start Dataset content
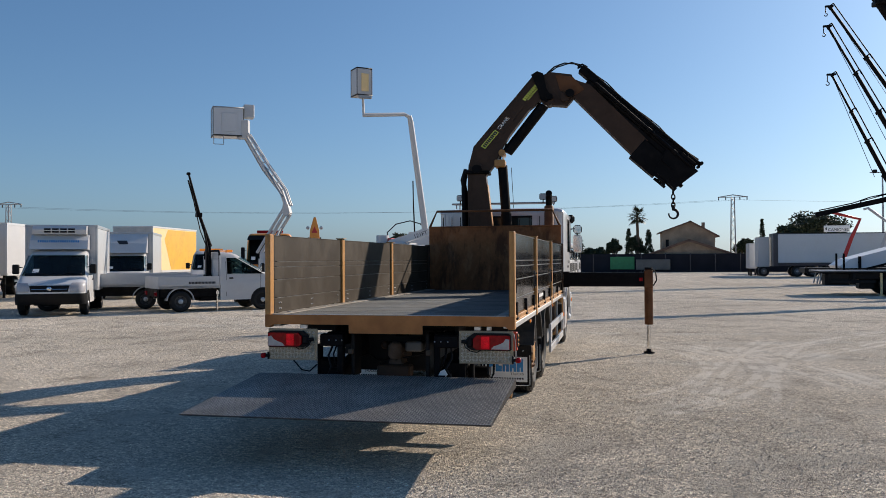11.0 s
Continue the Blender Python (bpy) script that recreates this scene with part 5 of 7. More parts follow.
def cabover(name, label, m, paint, high=2.95, width=1.2, lower=None, grille=PLASTIC, bumper=None, fairing=0.0, length=1.75, day=False, base=0.62, stripe=None, beacon=False, style="bars", visor=True, rake=0.2, wedge=False):
    """A forward-control lorry cab with front wheels; returns the thing."""
    v = thing(name, label, "truck", m)
    lower, bumper = lower or paint, bumper or paint
    w, f = width, 1.34
    belt = base + 0.95
    hi = w - 0.07
    rows = [(0.30, f - 0.03, w), (0.36, f + 0.02, w), (base - 0.02, f + 0.04, w), (base, f + 0.0, w), (belt - 0.25, f + 0.02, w), (belt, f - 0.02, w), (high - 0.3, f - rake, hi + 0.012), (high - 0.14, f - rake - 0.08, hi), (high - 0.05, f - rake - 0.18, hi - 0.05), (high - 0.01, f - rake - 0.32, hi - 0.13), (high, f - rake - 0.5, hi - 0.24)]
    ns = Nose(rows, f - length)
    sh = lambda z: ns.at(z)[1]
    lowp = part("cab_lower", ns.body(base, belt), lower, v)
    zb, zt = belt + 0.06, high - 0.30
    c = part("cab", ns.body(zt, high), paint, v)
    cabin(v, c, ns, belt, zt, f - 1.06, f - length, f - 0.35, GUARD)
    wb = w - 0.05
    band = PLASTIC if visor else paint
    part("windscreen_surround", ns.patch([(belt - 0.1, -wb + 0.03, wb - 0.03), (zb, -w + 0.012, w - 0.012)], 0.008, 14, 2), band, c)
    part("windscreen", ns.patch([(zb, -wb - 0.01, wb + 0.01), (zt + 0.02, -hi + 0.05, hi - 0.05)], 0.014), PANE, c)
    part("windscreen_sticker", ns.patch([(zb + 0.08, wb - 0.42, wb - 0.2), (zb + 0.26, wb - 0.43, wb - 0.21)], 0.018, 2, 1), PRINTWHITE, c)
    part("wiper", Shape().tube([(-0.5, ns.front(-0.5, zb) + 0.025, zb - 0.02), (0.15, ns.front(0.1, zb + 0.2) + 0.025, zb + 0.2)], 0.01, 5), GUARD, c)
    for sd in (-1, 1):
        q = [(f - 0.27, belt + 0.002), (f - 0.24 - rake, zt), (f - 1.055, zt), (f - 1.055, belt + 0.002), (f - 0.9, belt + 0.002), (f - 0.5, belt + 0.002)]
        k = len(q)
        s = Shape().add([((sh(z) + e) * sd, y, z) for e in (0.001, 0.007) for y, z in q], [tuple(range(k)), tuple(range(k, 2 * k))] + [(i, (i + 1) % k, k + (i + 1) % k, k + i) for i in range(k)])
        part("side_window", s, PANE, c)
        zc = zt - 0.24 * (zt - belt)
        q = [(f - 0.27 + (0.03 - rake) * (z - belt) / (zt - belt) + 0.004, z) for z in (zc, zt + 0.01)] + [(f - 1.075, zt + 0.01), (f - 1.075, zc)]
        part("door_top", Shape().add([((sh(z) + e) * sd, y, z) for e in (0.0095, 0.016) for y, z in q], [(0, 1, 2, 3), (4, 5, 6, 7)] + [(i, (i + 1) % 4, 4 + (i + 1) % 4, 4 + i) for i in range(4)]), paint, c)
        if style == "mask":
            part("step_panel", Shape().prism([(f - 0.3, 0.38), (f - 0.3, base + 0.02), (f - 0.55, base + 0.3), (f - 0.95, base + 0.3), (f - 0.95, 0.38)], (w + 0.005) * sd, (w + 0.018) * sd), PLASTIC, v, "black step panel below the door")
        part("window_post", Shape().add([((sh(z) + 0.009) * sd, y + d, z) for d in (0, 0.03) for y, z in ((f - 0.52, zb - 0.04), (f - 0.56, zt - 0.02))], [(0, 1, 3, 2)]), PLASTIC, c)
        part("door_seam", Shape().add([((sh(z) + 0.002) * sd, f - 1.1 + d, z) for d in (0, 0.014) for z in (base + 0.3, belt, high - 0.25)], [(0, 1, 4, 3), (1, 2, 5, 4)]), PLASTIC, c)
        part("door_seam", Shape().box((w + 0.0005) * sd, (w + 0.002) * sd, f - 0.26, f - 0.248, base + 0.2, belt, 0.0004), PLASTIC, c)
        part("door_handle", Shape().box((w + 0.001) * sd, (w + 0.02) * sd, f - 1.05, f - 0.88, belt - 0.2, belt - 0.09, 0.008), PLASTIC, v)
        part("marker_lamp", Shape().box((w + 0.001) * sd, (w + 0.014) * sd, f - 0.24, f - 0.15, belt - 0.3, belt - 0.22, 0.004), AMBER, v)
        if style == "slot":
            part("headlamp", ns.patch([(base - 0.24, (w - 0.22) * sd, (w - 0.03) * sd), (base - 0.06, (w - 0.24) * sd, (w - 0.03) * sd)], 0.024, 5, 3), CLEARLENS, v)
        else:
            part("headlamp", ns.patch([(base - 0.14, 0.66 * sd, (w - 0.012) * sd), (base + 0.03, 0.62 * sd, (w - 0.004) * sd), (base + 0.16, 0.72 * sd, (w - 0.002) * sd)], 0.024, 8, 4), CLEARLENS, v)
        part("wheel_arch", Shape().arc_sheet(0, 0.48, 0.57, 0.07, (w - 0.3) * sd, (w + 0.016) * sd, 0, 180).prism([(0.56 * math.cos(radians(a)), 0.48 + 0.56 * math.sin(radians(a))) for a in range(0, 181, 15)], (w - 0.32) * sd, (w + 0.006) * sd), PLASTIC, v)
        part("step", Shape().box((w - 0.25) * sd, (w + 0.004) * sd, f - 0.84, f - 0.26, 0.36, base + 0.1, 0.03), PLASTIC, v)
    part("bumper", ns.body(0.30, base - 0.002, 0.0, f - 0.3), bumper, v)
    part("bumper_intake", ns.patch([(0.38, -0.5, 0.5), (base - 0.14, -0.55, 0.55)], 0.012, 8, 2), PLASTIC, v)
    if style == "slot":
        gs = part("grille", ns.patch([(base + 0.22, -0.66, 0.66), (base + 0.47, -0.72, 0.72)], 0.016, 8, 2), PLASTIC, v)
        part("badge", Shape().lathe([(0.07, 0.0), (0.07, 0.012), (0.0, 0.015)], (0, ns.front(0, base + 0.35) + 0.016, base + 0.35), "y", 12), CHROME, gs)
        part("lamp_gap", ns.patch([(base - 0.02, -w + 0.02, w - 0.02), (base + 0.11, -w + 0.02, w - 0.02)], 0.012, 14, 1), PLASTIC, v)
        part("bumper_grille", ns.patch([(base - 0.2, -0.68, 0.68), (base - 0.09, -0.72, 0.72)], 0.016, 8, 1), PLASTIC, v)
    elif style == "mask":
        g = part("grille", ns.patch([(base - 0.2, -0.46, 0.46), (base - 0.08, -0.6, 0.6), (belt - 0.22, -0.62, 0.62)], 0.03, 10, 4), PLASTIC, v)
        part("grille_bar", ns.patch([(belt - 0.36, -0.58, 0.58), (belt - 0.34, -0.58, 0.58)], 0.04, 8, 1), GUARD, g)
    else:
        g = part("grille", ns.patch([(base + 0.12, -0.62, 0.62), (belt - 0.2, -0.68, 0.68)], 0.016, 10, 3), grille, v)
        for i in range(4):
            z = base + 0.17 + i * (belt - base - 0.36) / 4
            part("grille_slat", ns.patch([(z, -0.62, 0.62), (z + 0.05, -0.62, 0.62)], 0.035, 8, 1), grille if grille is not PLASTIC else GUARD, g)
    if visor:
        part("visor", ns.patch([(high - 0.36, -hi + 0.02, hi - 0.02), (high - 0.26, -hi + 0.03, hi - 0.03), (high - 0.12, -hi + 0.1, hi - 0.1)], 0.085, 12, 3), PLASTIC, c)
    mirror_pair(v, w + 0.02, f - 0.12, belt + 0.2, 0.62, PLASTIC)
    if fairing and wedge:
        s = Shape()
        k0, k1 = f - 0.75, f - 1.62
        s.add([(e * u, y, z) for e in (-1, 1) for u, y, z in ((hi - 0.22, k0, high - 0.03), (hi - 0.1, k1, high + fairing), (hi - 0.1, k1 - 0.1, high + fairing), (hi - 0.1, k1 - 0.24, high - 0.03))],
              [(0, 1, 2, 3), (7, 6, 5, 4), (0, 4, 5, 1), (1, 5, 6, 2), (2, 6, 7, 3), (3, 7, 4, 0)])
        s.box(-hi + 0.2, hi - 0.2, k0 - 0.02, k0 + 0.08, high - 0.02, high + 0.08, 0.03)
        part("roof_fairing", s, paint, v, "sloping wedge roof deflector")
    elif fairing:
        fn = Nose([(high + 0.05, f - 0.46, hi - 0.1), (high + fairing * 0.4, f - 0.62, hi - 0.08), (high + fairing * 0.8, f - 0.94, hi - 0.06), (high + fairing * 0.95, f - 1.22, hi - 0.1), (high + fairing, f - 1.45, hi - 0.2)], f - length + 0.05, 0.3, 0.1)
        part("roof_fairing", fn.body(), paint, v)
        part("fairing_stay", Shape().box(-hi + 0.3, hi - 0.3, f - 1.5, f - 0.8, high - 0.02, high + 0.06, 0.01), PLASTIC, v)
    if stripe:
        for sd in (-1, 1):
            part("stripe", Shape().prism([(f - length + 0.02, base + 0.1), (f - length + 0.3, base + 0.1), (f - length + 0.3, high - 0.28), (f - 0.9, high - 0.22), (f - 0.9, high - 0.08), (f - length + 0.02, high - 0.08)], (hi - 0.05) * sd, (w + 0.006) * sd), stripe, c)
    if beacon:
        for x in (-0.45, 0.45):
            part("beacon", Shape().lathe([(0.07, 0.0), (0.07, 0.05), (0.055, 0.06), (0.05, 0.16), (0.0, 0.18)], (x, f - 0.85, high + fairing * 0.7), "z", 12), REDLENS, v)
    for sd in (-1, 1):
        plain_wheel(v, (w + 0.015) * sd, 0, 0.48, 0.3, STEEL)
        part("chassis_rail", Shape().box(0.36 * sd, 0.45 * sd, -5.8, f - 0.3, 0.6, 0.86, 0.01), CHASSIS, v)
    part("engine", Shape().box(-0.5, 0.5, f - length + 0.1, f - 0.35, 0.35, base - 0.01, 0.05), CHASSIS, v)
    part("axle", Shape().tube([(-w + 0.2, 0, 0.48), (w - 0.2, 0, 0.48)], 0.07, 8), CHASSIS, v)
    return v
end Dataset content
Exercise
Pull out every line in the data above that has the word "with".

Problem solution
Continue the Blender Python (bpy) script that recreates this scene with part 5 of 7. More parts follow.
    """A forward-control lorry cab with front wheels; returns the thing."""